Ensemble of Part Detectors for Simultaneous Classification and Localization
This work addresses the problem of reducing annotation costs for computer vision tasks, but it is incremental as it builds on existing part-based and MIL methods.
The paper tackles the challenge of automatically discovering discriminative parts in images without object or part-level annotations, proposing a method that uses detector-based spectral clustering and confidence-loss sparse Multiple Instance Learning to achieve effective mid-level representation for classification and localization, with experiments showing superiority over existing approaches on benchmark datasets.
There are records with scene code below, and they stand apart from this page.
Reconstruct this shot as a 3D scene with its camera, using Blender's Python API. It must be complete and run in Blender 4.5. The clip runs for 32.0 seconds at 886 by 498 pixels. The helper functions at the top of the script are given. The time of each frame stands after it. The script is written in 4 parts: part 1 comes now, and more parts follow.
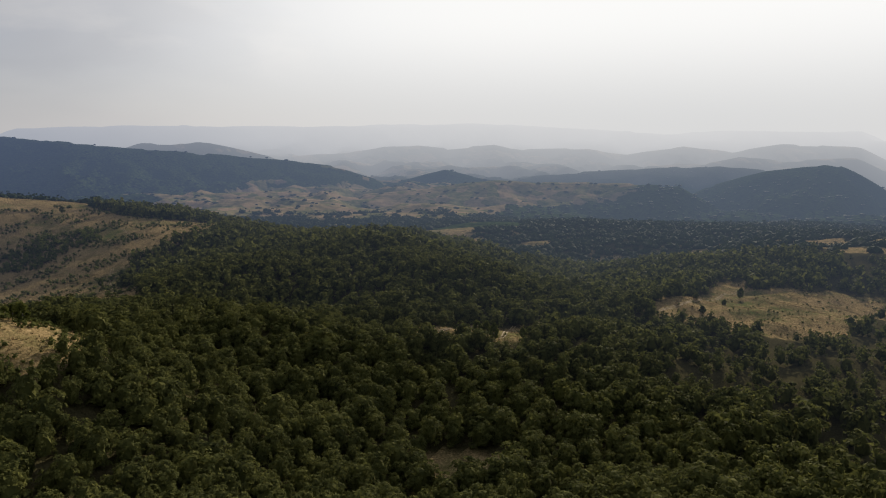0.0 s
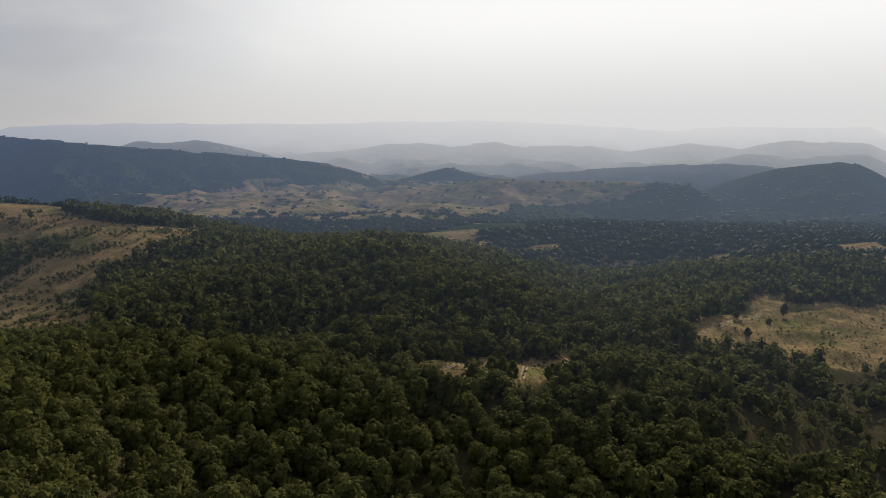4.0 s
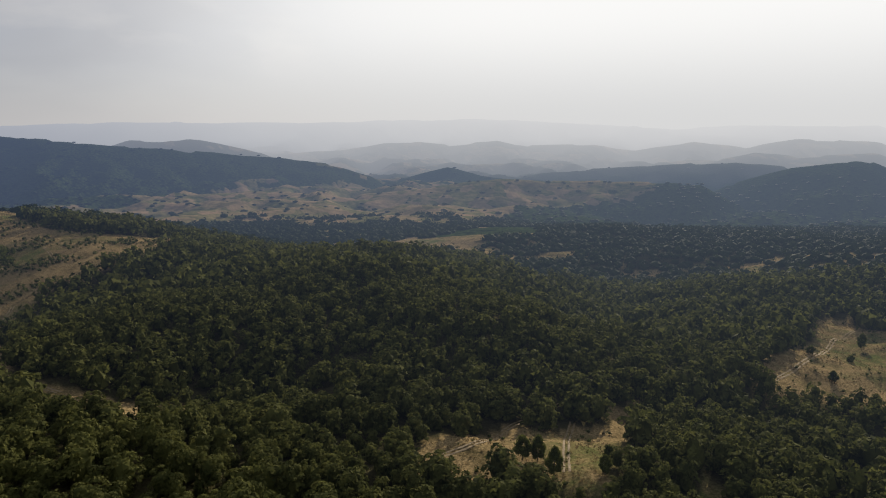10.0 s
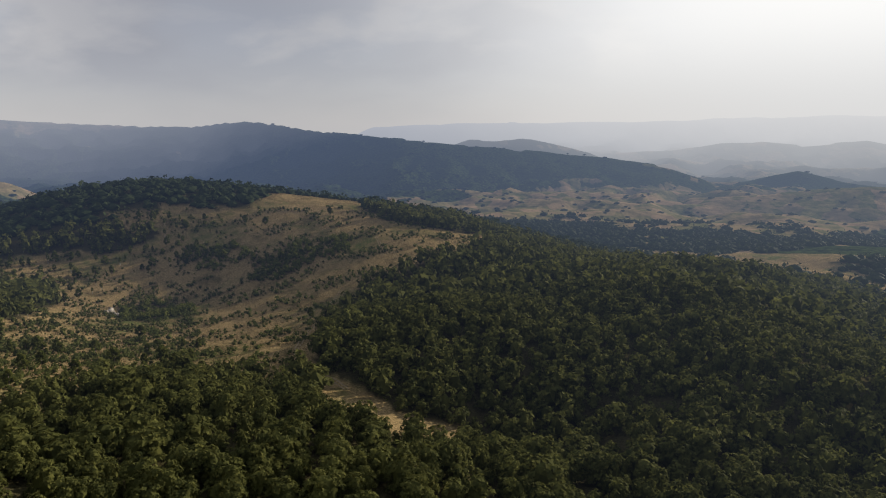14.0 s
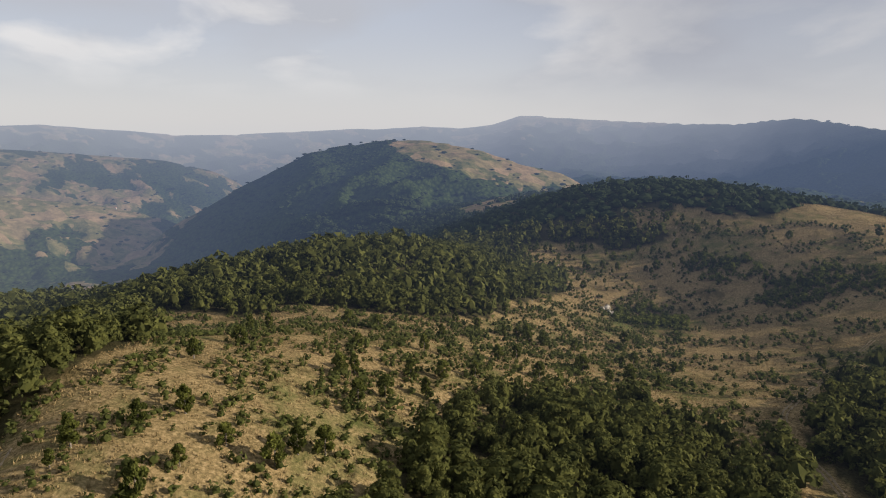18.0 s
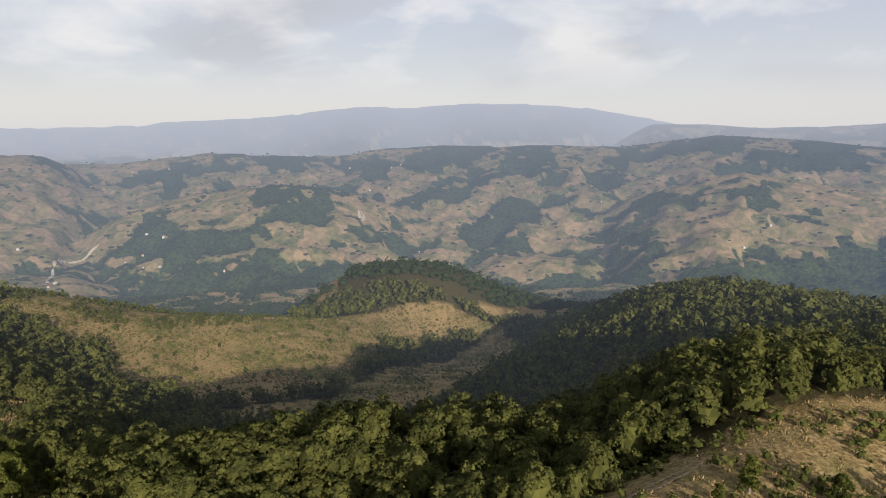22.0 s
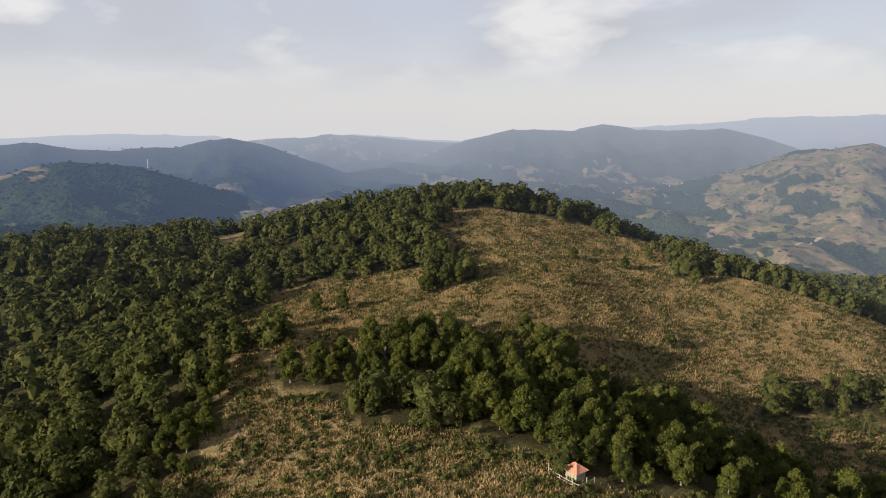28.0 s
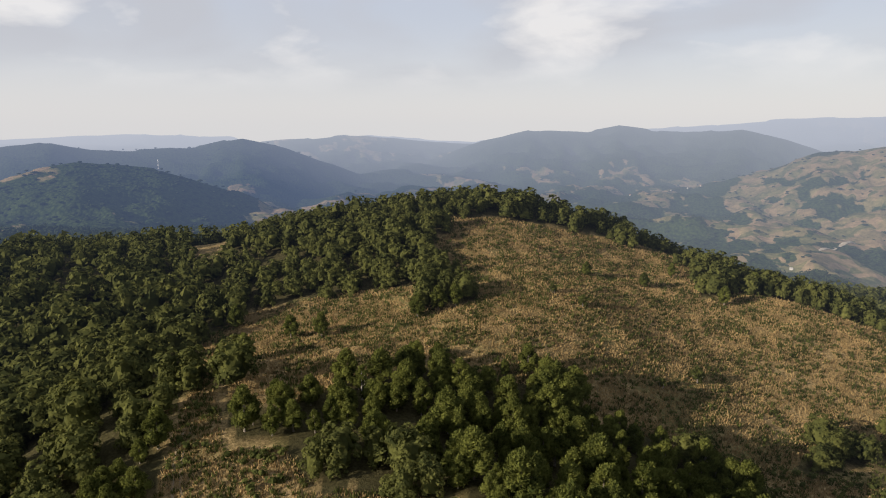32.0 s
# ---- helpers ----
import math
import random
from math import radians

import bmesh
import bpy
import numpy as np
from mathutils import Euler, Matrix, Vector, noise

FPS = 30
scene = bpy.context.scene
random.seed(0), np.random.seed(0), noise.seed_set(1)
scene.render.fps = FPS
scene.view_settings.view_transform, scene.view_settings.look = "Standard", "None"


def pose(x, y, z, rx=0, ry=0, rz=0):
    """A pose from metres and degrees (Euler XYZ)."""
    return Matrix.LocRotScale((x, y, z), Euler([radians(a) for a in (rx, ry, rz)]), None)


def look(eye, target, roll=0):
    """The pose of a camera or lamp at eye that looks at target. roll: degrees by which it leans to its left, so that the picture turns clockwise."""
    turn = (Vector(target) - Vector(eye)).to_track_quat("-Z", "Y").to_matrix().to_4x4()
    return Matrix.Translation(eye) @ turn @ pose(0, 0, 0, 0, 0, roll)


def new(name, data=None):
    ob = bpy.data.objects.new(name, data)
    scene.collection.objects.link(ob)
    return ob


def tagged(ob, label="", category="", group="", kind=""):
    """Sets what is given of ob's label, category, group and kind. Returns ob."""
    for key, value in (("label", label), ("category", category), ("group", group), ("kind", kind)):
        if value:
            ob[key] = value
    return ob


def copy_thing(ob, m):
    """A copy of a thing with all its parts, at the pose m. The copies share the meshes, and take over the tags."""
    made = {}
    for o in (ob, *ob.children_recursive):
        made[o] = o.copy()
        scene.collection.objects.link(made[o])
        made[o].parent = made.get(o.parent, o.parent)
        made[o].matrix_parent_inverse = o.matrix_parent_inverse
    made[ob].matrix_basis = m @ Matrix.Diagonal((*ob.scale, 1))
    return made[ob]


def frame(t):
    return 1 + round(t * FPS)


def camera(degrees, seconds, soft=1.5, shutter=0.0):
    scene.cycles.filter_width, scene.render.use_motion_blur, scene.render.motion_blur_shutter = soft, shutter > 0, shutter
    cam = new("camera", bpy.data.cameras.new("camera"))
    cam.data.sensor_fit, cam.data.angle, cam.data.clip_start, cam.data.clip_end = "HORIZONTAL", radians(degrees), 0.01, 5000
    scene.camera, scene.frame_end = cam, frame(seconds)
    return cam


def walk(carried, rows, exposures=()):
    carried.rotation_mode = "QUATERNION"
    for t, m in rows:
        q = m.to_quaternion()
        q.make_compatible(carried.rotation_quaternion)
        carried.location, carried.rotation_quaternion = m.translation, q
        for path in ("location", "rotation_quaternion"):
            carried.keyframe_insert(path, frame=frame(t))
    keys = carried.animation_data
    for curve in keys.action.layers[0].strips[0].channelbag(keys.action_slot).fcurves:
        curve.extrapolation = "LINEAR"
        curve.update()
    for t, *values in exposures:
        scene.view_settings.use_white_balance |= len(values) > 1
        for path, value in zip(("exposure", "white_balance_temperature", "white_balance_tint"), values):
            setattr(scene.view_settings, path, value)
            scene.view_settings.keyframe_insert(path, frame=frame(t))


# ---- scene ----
cam = camera(67.8, 32.0, soft=1.1)
EXPOSURES = [(0, 0.66), (12, 0.64), (15.5, 0.80), (19, 1.0), (23, 1.08), (32, 1.08)]
# seconds, place in metres, yaw, pitch, roll in degrees
PATH = [
    (0, 4.3, 0.1, 96, -0, -10.16, -0.22), (0.5, 4, 8.9, 96.2, 0.09, -10.24, -0.19),
    (1, 3.7, 17.4, 96.2, 0.03, -10.31, -0.17), (1.5, 3.4, 25.6, 96.1, 0.08, -10.41, -0.06),
    (2, 3.1, 33.5, 95.9, 0.09, -10.42, -0.07), (2.5, 2.8, 41, 95.8, 0.09, -10.42, -0.02),
    (3, 2.4, 48.5, 95.6, 0.09, -10.41, -0.03), (3.5, 2, 55.8, 95.4, 0.06, -10.39, -0.08),
    (5.5, 0.8, 84.3, 94.1, 0.04, -10.44, 0.05), (6, 0.4, 91.6, 93.8, 0.04, -10.44, 0.02),
    (6.5, 0.1, 98.9, 93.5, 0.02, -10.44, 0.05), (7, -0.3, 106, 93.3, 0.01, -10.44, 0.02),
    (7.5, -0.6, 112.9, 93.1, 0.01, -10.43, 0.01), (8, -1, 119.7, 92.9, 0.01, -10.44, 0),
    (8.5, -1.3, 126.4, 92.7, 0.01, -10.45, -0.01), (9, -1.5, 133.1, 92.4, 0.01, -10.45, 0.03),
    (9.5, -1.8, 139.6, 92.2, 0.01, -10.44, 0.01), (10, -2.2, 146.1, 91.9, 0.02, -10.46, -0.01),
    (10.5, -2.7, 152.4, 91.8, -0.02, -10.46, -0.04), (11, -3.4, 158.6, 91.7, -0.06, -10.48, -0.06),
    (11.5, -4.1, 164.7, 91.8, 0.01, -10.49, -0.1), (12, -4.6, 170.5, 91.7, 2.4, -10.54, -0.1),
    (12.5, -4.9, 176, 91.3, 9.51, -10.54, -0.06), (13, -5, 181.2, 90.6, 16.57, -10.49, 0.12),
    (13.5, -5, 186.5, 89.8, 23.42, -10.43, 0.33), (15.5, -9.9, 207.1, 91.6, 35.98, -10.49, 0.29),
    (16, -12.8, 212.7, 92, 42.08, -10.54, 0.28), (16.5, -15.8, 217.9, 92.2, 48.93, -10.47, 0.21),
    (17, -19, 222.6, 92.1, 56.47, -10.41, 0.24), (17.5, -22.5, 226.9, 92, 64.71, -10.36, 0.25),
    (18, -25.9, 230.5, 92.1, 71.99, -10.38, 0.23), (18.5, -28.9, 233.6, 92.2, 79.12, -10.41, 0.16),
    (19, -31.6, 236.2, 92.6, 86.57, -10.4, 0.09), (19.5, -34.5, 238.3, 93, 94.03, -10.36, 0.09),
    (20, -37.3, 240, 93.3, 102.06, -10.36, 0.03), (20.5, -40.3, 241.2, 93.4, 110.79, -10.35, -0.02),
    (21, -43.7, 242.1, 93.5, 121.01, -10.38, 0.12), (21.5, -47.2, 242.2, 93.5, 131.44, -10.41, 0.08),
    (22, -51, 241.7, 93.4, 139.15, -10.41, 0.09), (22.5, -54.9, 240.1, 93.2, 146.26, -10.42, 0.1),
    (23, -58.5, 237.9, 93, 153.44, -10.44, 0.07), (23.5, -61.8, 235.3, 92.9, 160.37, -10.48, 0.14),
    (24, -64.6, 232.4, 92.9, 167.45, -10.53, 0.1), (24.5, -67.2, 229.5, 92.9, 174.52, -10.54, 0.16),
    (25, -69.3, 226.5, 92.9, 181.76, -10.58, 0.17), (25.5, -71, 223.6, 93.2, 188.74, -10.58, 0.13),
    (26, -72.4, 220.9, 93.5, 195.84, -10.65, 0.05), (26.5, -73.6, 218.3, 93.9, 202.56, -10.73, -0.06),
    (28.5, -71.5, 203.1, 93, 220.58, -10.9, 0.14), (29, -70.2, 199.3, 92.8, 220.5, -10.86, 0.1),
    (29.5, -68.7, 195.4, 92.6, 220.47, -10.83, 0.1), (30, -66.8, 191.5, 92.6, 220.45, -10.86, 0.13),
    (30.5, -64.8, 187.7, 92.6, 220.37, -10.85, 0.18), (31, -62.4, 184, 92.6, 220.34, -10.85, 0.16),
    (31.5, -60.1, 180.3, 92.8, 220.33, -10.85, 0.1), (32, -57.5, 176.7, 92.8, 220.33, -10.82, 0.03),
]
walk(cam, [(t, pose(x, y, z, 90 + p, r, w)) for t, x, y, z, w, p, r in PATH],
     exposures=EXPOSURES)

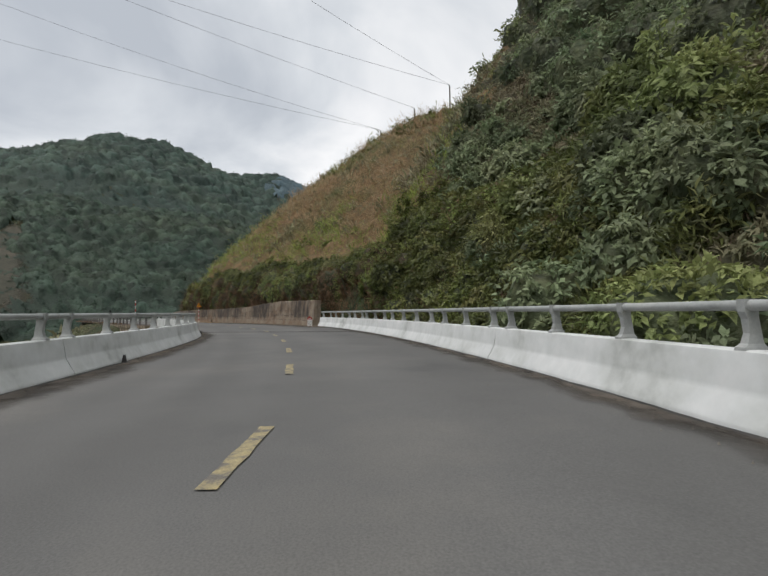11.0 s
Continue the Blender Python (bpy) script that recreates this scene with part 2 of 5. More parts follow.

Part-based representation has been proven to be effective for a variety of visual applications. However, automatic discovery of discriminative parts without object/part-level annotations is challenging. This paper proposes a discriminative mid-level representation paradigm based on the responses of a collection of part detectors, which only requires the image-level labels. Towards this goal, we first develop a detector-based spectral clustering method to mine the representative and discriminative mid-level patterns for detector initialization. The advantage of the proposed pattern mining technology is that the distance metric based on detectors only focuses on discriminative details, and a set of such grouped detectors offer an effective way for consistent pattern mining. Relying on the discovered patterns, we further formulate the detector learning process as a confidence-loss sparse Multiple Instance Learning (cls-MIL) task, which considers the diversity of the positive samples, while avoid drifting away the well localized ones by assigning a confidence value to each positive sample. The responses of the learned detectors can form an effective mid-level image representation for both image classification and object localization. Experiments conducted on benchmark datasets demonstrate the superiority of our method over existing approaches.